Can you imagine a life in which you refuse to enjoy a single word of
approval and appreciation, or to lean on someone's arm, in which you
depend on no one emotionally, so no has the power to make you happy or
miserable anymore; you refuse to need any particular person or to be
special to anyone or to call anyone your own?
Even the birds of the air have their nests and the foxes their holes,
but you will have nowhere to rest your head in your journey through
life.
If you ever get to this state you will at last know what it means to
see with a vision that is clear and unclouded by fear or desire. And
you will know what it means to love.
But to come to this land of love you have to pass through the pains of
death.
For to love person is to have died to the need for persons and to be
utterly alone.
How would you ever get there? By ceaseless awareness, and the infinite
patience and compassion that you would have for the drug addict.

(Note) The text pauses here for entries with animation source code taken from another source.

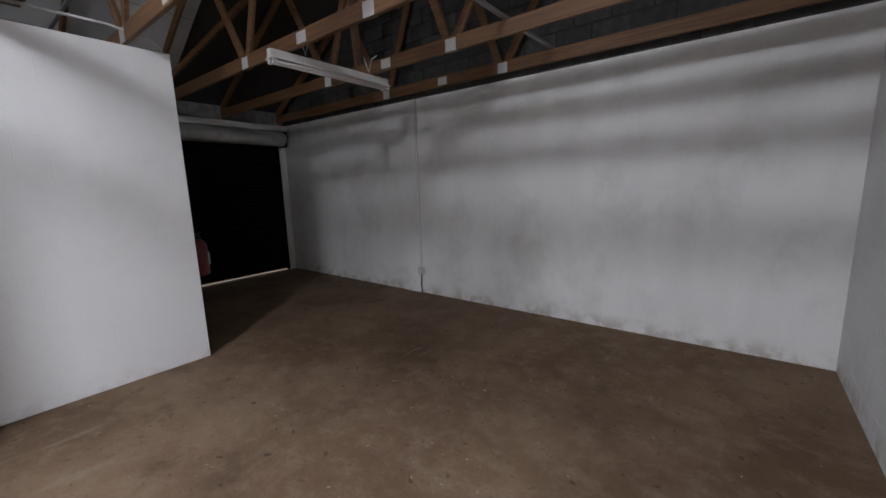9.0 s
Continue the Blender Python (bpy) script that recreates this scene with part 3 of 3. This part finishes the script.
full, half = block_mesh("brick", BL, BH, 0.005, M_RIGHT, 0.0025), block_mesh("brick", BL / 2, BH, 0.005, M_RIGHT, 0.0025)
rest = bmesh.new()
for r in range(15):
    y = 0.0
    first = True
    while y > BACK + 0.01:
        w = BL / 2 if (first and r % 2) else BL
        first = False
        w = min(w, y - BACK)
        yc, zc = y - w / 2, (r + 0.5) * BH
        y -= w
        off = 0.0036 + rng.uniform(-0.0006, 0.0006)
        if -8.4 < yc < -1.0 and abs(w - BL) < 0.01:
            b = new("brick", full)
            b.parent, b.location = wall_right, (off, yc, zc)
        else:
            c = 0.005
            lo, hi = (yc - w / 2 + 0.002, zc - BH / 2 + 0.002), (yc + w / 2 - 0.002, zc + BH / 2 - 0.002)
            bk = [rest.verts.new((0.005, a, b)) for a, b in ((lo[0], lo[1]), (hi[0], lo[1]), (hi[0], hi[1]), (lo[0], hi[1]))]
            fr = [rest.verts.new((off, a, b)) for a, b in ((lo[0] + c, lo[1] + c), (hi[0] - c, lo[1] + c), (hi[0] - c, hi[1] - c), (lo[0] + c, hi[1] - c))]
            rest.faces.new(fr[::-1])
            for i in range(4):
                rest.faces.new((bk[i], fr[i], fr[(i + 1) % 4], bk[(i + 1) % 4]))
bmesh.ops.recalc_face_normals(rest, faces=rest.faces[:])
tagged(part("brick_rest", rest, M_RIGHT, wall_right), kind="stuff")

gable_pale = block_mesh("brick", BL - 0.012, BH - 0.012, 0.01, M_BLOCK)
gable_shaded = block_mesh("brick", BL - 0.012, BH - 0.012, 0.01, M_SHADEBLOCK)
# far gable's shade is in its colours: darker blocks, mortar in sheeting colour
for name, yy, face, gable_block, mortar in (("gable_back", BACK, 1, gable_pale, M_MORTAR), ("gable_far", 0.0, -1, gable_shaded, M_BAREROOF)):
    bm = bmesh.new()
    y_in, y_out = yy - face * 0.012, yy - face * 0.15
    tri = ((0.0, WALL_H), (0.0, EAVE - 0.003), (-SPAN, EAVE + RISE * SPAN - 0.003), (LEFT, EAVE - 0.003), (LEFT, WALL_H))
    a = [bm.verts.new((x, y_in, z)) for x, z in tri]
    b = [bm.verts.new((x, y_out, z)) for x, z in tri]
    bm.faces.new(a), bm.faces.new(b[::-1])
    for i in range(5):
        bm.faces.new((a[i], b[i], b[(i + 1) % 5], a[(i + 1) % 5]))
    bmesh.ops.recalc_face_normals(bm, faces=bm.faces[:])
    g = structure(name, bm, mortar, "bare grey concrete block gable above the painted wall", "gable wall")
    for r in range(13):
        zc = WALL_H + (r + 0.5) * BH
        lim = max(0.0, (zc + BH / 2 - EAVE) / RISE)
        x = -BL / 2 if r % 2 else 0.0
        while x - BL > LEFT:
            xc = x - BL / 2
            if -xc - BL / 2 > lim and xc - BL / 2 - LEFT > lim:
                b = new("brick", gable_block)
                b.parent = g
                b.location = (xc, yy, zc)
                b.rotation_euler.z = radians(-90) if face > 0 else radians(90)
            x -= BL
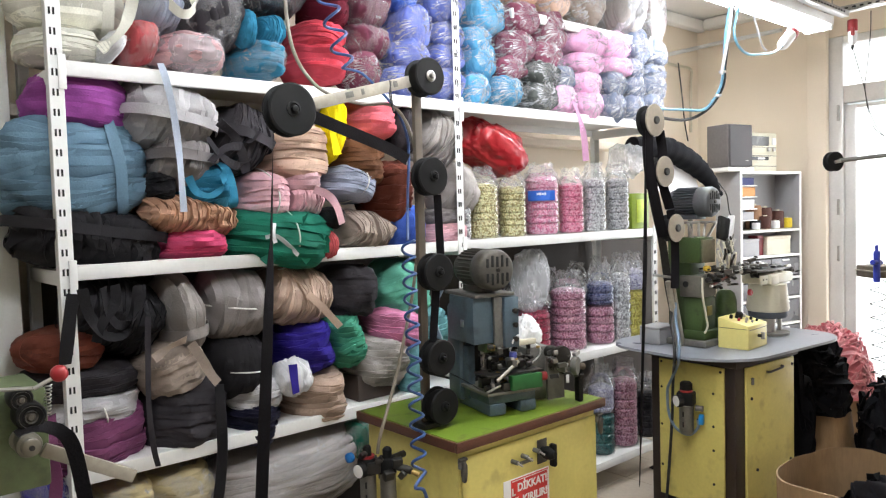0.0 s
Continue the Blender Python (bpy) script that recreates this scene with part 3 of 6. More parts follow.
# third shelf, first bay
bundle(0.720, 2.492, 1.200, 0.141, 0.175, 0.112, "charcoal", tilt=15, loose=2.2)
bundle(0.917, 2.455, 1.180, 0.063, 0.175, 0.135, "warm_grey", tilt=-6, loose=1.4, belt=(-0.3,))
bundle(1.102, 2.455, 1.197, 0.106, 0.175, 0.119, "grey", tilt=6, tie=1)
bundle(1.348, 2.455, 1.202, 0.126, 0.175, 0.107, "beige", tilt=12, loose=1.3)
bundle(1.594, 2.439, 1.205, 0.100, 0.159, 0.107, "dark_grey", "z", tilt=6)
bundle(1.838, 2.430, 1.190, 0.109, 0.149, 0.120, "mint", "z", tilt=-25, loose=1.6)
bundle(1.802, 2.434, 1.033, 0.109, 0.153, 0.082, "bubblegum_pink", "z", tilt=4)
bundle(1.538, 2.394, 1.020, 0.069, 0.112, 0.105, "sea_green", "z", tilt=-10, loose=1.6)
bundle(1.387, 2.453, 1.013, 0.094, 0.173, 0.104, "violet_blue", "z", tilt=-8)
bundle(1.103, 2.455, 0.986, 0.104, 0.175, 0.111, "charcoal", tilt=10, tie=1)
bundle(1.722, 2.455, 0.907, 0.123, 0.175, 0.109, "warm_grey", "z", tilt=10)
bundle(0.877, 2.455, 1.017, 0.108, 0.175, 0.086, "taupe", "z", tilt=-20, loose=2.4)
bundle(0.566, 2.492, 1.112, 0.120, 0.162, 0.064, "rust", "z")
bundle(0.619, 2.492, 1.004, 0.159, 0.162, 0.056, "dark_grey", "z")
bundle(0.635, 2.492, 0.922, 0.146, 0.172, 0.055, "light_grey", "z", tie=1)
bundle(0.654, 2.492, 0.828, 0.150, 0.175, 0.103, "plum", "z", tilt=-4)
bundle(0.923, 2.455, 0.856, 0.129, 0.175, 0.135, "dark_grey", "z", tilt=6, loose=1.5)
bundle(1.159, 2.455, 0.786, 0.086, 0.175, 0.095, "navy", "z", tilt=3)
bundle(1.165, 2.455, 0.880, 0.096, 0.175, 0.069, "light_grey", "z", tilt=-6)
bundle(1.422, 2.455, 0.823, 0.112, 0.175, 0.113, "beige", "z", tilt=3)
bundle(1.860, 2.359, 0.870, 0.058, 0.076, 0.121, "turquoise", "z")
bundle(1.279, 2.320, 0.924, 0.069, 0.052, 0.057, "white")
bundle(2.015, 2.416, 0.968, 0.063, 0.079, 0.121, "turquoise", "z")
# bottom shelf, first bay
bundle(1.309, 2.455, 0.547, 0.335, 0.175, 0.135, "grey", "z", tilt=-4, wrap=1, n=48, wide=0.09)
bundle(0.880, 2.455, 0.601, 0.119, 0.175, 0.084, "khaki", "z", wrap=1)
bundle(0.710, 2.455, 0.626, 0.087, 0.175, 0.059, "khaki", "z", wrap=1)
bundle(1.572, 2.351, 0.629, 0.044, 0.068, 0.073, "green", wrap=1)
bundle(0.504, 2.492, 0.673, 0.060, 0.162, 0.052, "violet_blue", "z", wrap=1)

# ---- press table with the blue machine ----
TX0, TX1, TY0, TY1, TZ = 1.478, 2.238, 1.662, 2.215, 0.78


def press_table():
    t = thing("machine_table", pose(TX0, TY0, 0), "yellow metal machine cabinet with a green top and brown wooden edge", "table")
    w, d = TX1 - TX0, TY1 - TY0
    part("tabletop", box(fresh(), (w / 2, d / 2, TZ - 0.014), (w - 0.018, d - 0.018, 0.030), 0.003), GREEN_TOP, t)
    bm = box(fresh(), (w / 2, 0.005, TZ - 0.017), (w, 0.012, 0.032), 0.003)
    part("edge_trim", bm, BROWN_WOOD, t)
    part("edge_trim", box(fresh(), (w / 2, d - 0.005, TZ - 0.017), (w, 0.012, 0.032), 0.003), BROWN_WOOD, t)
    for x in (0.005, w - 0.005):
        part("edge_trim", box(fresh(), (x, d / 2, TZ - 0.017), (0.012, d - 0.024, 0.032), 0.003), BROWN_WOOD, t)
    part("cabinet_body", box(fresh(), (w / 2, d / 2, 0.40), (w - 0.06, d - 0.06, 0.69), 0.006), YELLOW, t)
    part("front_door", box(fresh(), (w / 2, 0.024, 0.41), (w - 0.075, 0.012, 0.62), 0.004), YELLOW, t)
    part("plinth", box(fresh(), (w / 2, d / 2, 0.03), (w - 0.10, d - 0.10, 0.06), 0.004), DARK_BROWN, t)
    for x in (0.030, w - 0.030):
        latch = part("latch", box(fresh(), (x, 0.012, TZ - 0.072), (0.030, 0.012, 0.036), 0.004), GREY_METAL, t, "worn steel toggle latch")
        bm = rod(fresh(), (x - 0.016, 0.006, TZ - 0.060), (x + 0.016, 0.006, TZ - 0.060), 0.005, 10)
        lathe(bm, [(0.006, 0.0), (0.011, 0.010), (0.011, 0.038), (0.008, 0.062), (0.004, 0.066)], pose(x + 0.003, 0.006, TZ - 0.068, 180, 0, 0), 12)
        part("latch_loop", bm, MOTOR_GREY, latch)
    # switches, knob and warning sign on the door
    for x, z in ((0.262, 0.655), (0.312, 0.662), (0.372, 0.668)):
        part("switch", rod(fresh(), (x, 0.02, z), (x, -0.010, z), 0.008, 12), GREY_METAL, t)
        part("switch_lever", rod(fresh(), (x, -0.008, z), (x + 0.012, -0.022, z - 0.012), 0.0035, 8), STEEL, t)
    part("name_plate", box(fresh(), (0.330, 0.016, 0.638), (0.062, 0.004, 0.012), 0.001), GREY_METAL, t)
    part("knob_plate", box(fresh(), (0.412, 0.016, 0.655), (0.050, 0.004, 0.085), 0.002), MOTOR_GREY, t)
    knob = fresh()
    rod(knob, (0.412, 0.02, 0.655), (0.412, -0.02, 0.655), 0.017, 14)
    lathe(knob, [(0.010, -0.030), (0.021, -0.024), (0.025, -0.004), (0.020, 0.014), (0.012, 0.022)], pose(0.412, -0.022, 0.655, 90, 12, 0), 9)
    box(knob, (0.418, -0.030, 0.650), (0.018, 0.026, 0.080), 0.006)
    part("rotary_knob", knob, BLACK_PLASTIC, t, "black rotary switch knob")
    sign = part("warning_sign", box(fresh(), (0.330, 0.0155, 0.500), (0.228, 0.003, 0.19), 0.001), SIGN_WHITE, t, "red and white warning sticker")
    part("sign_face", box(fresh(), (0.343, 0.0135, 0.500), (0.186, 0.002, 0.182), 0.0005), SIGN_RED, sign)
    for words, z, size in (("DİKKAT!", 0.548, 0.0375), ("KIRILIR!", 0.502, 0.0375)):
        cu = bpy.data.curves.new("lettering", "FONT")
        cu.body, cu.size, cu.extrude, cu.align_x = words, size, 0.0006, "RIGHT"
        cu.offset = 0.0012
        ob = new("lettering", cu)
        ob.matrix_world = pose(0.430, 0.0118, z, 90, 0, 0)
        ob.data.materials.append(SIGN_WHITE)
        ob.parent = sign
    for x, z, sx, sz in ((0.256, 0.552, 0.006, 0.024), (0.262, 0.540, 0.016, 0.005), (0.270, 0.528, 0.028, 0.003), (0.343, 0.5865, 0.180, 0.0025), (0.4325, 0.500, 0.0025, 0.174)):
        part("sign_mark", box(fresh(), (x, 0.0118, z), (sx, 0.001, sz), 0.0004), SIGN_WHITE, sign)
    return t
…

It will also help you to undertake activities that you can do with
your whole being, activities that you so much love to do, that while
you are engaged in them, success or recognition or approval simply do
not mean a thing to you.
It wil help too if you return to Nature: Send the crowds away and go
up into the mountain and silently commune with trees and flowers and
animals and birds, with sea and sky and clouds and stars.
Then you will know that your heart has brought you into the vast
desert of solitude. There is no one there by y;our side, absolutely
alone.
At first it will seem unbearable, but that is only because you are
unaccustomed to aloneness.
But if you manage to stay there for a while the desert will suddenly
blossom into Love.
Your heart will burst into song. And it will be springtime forever.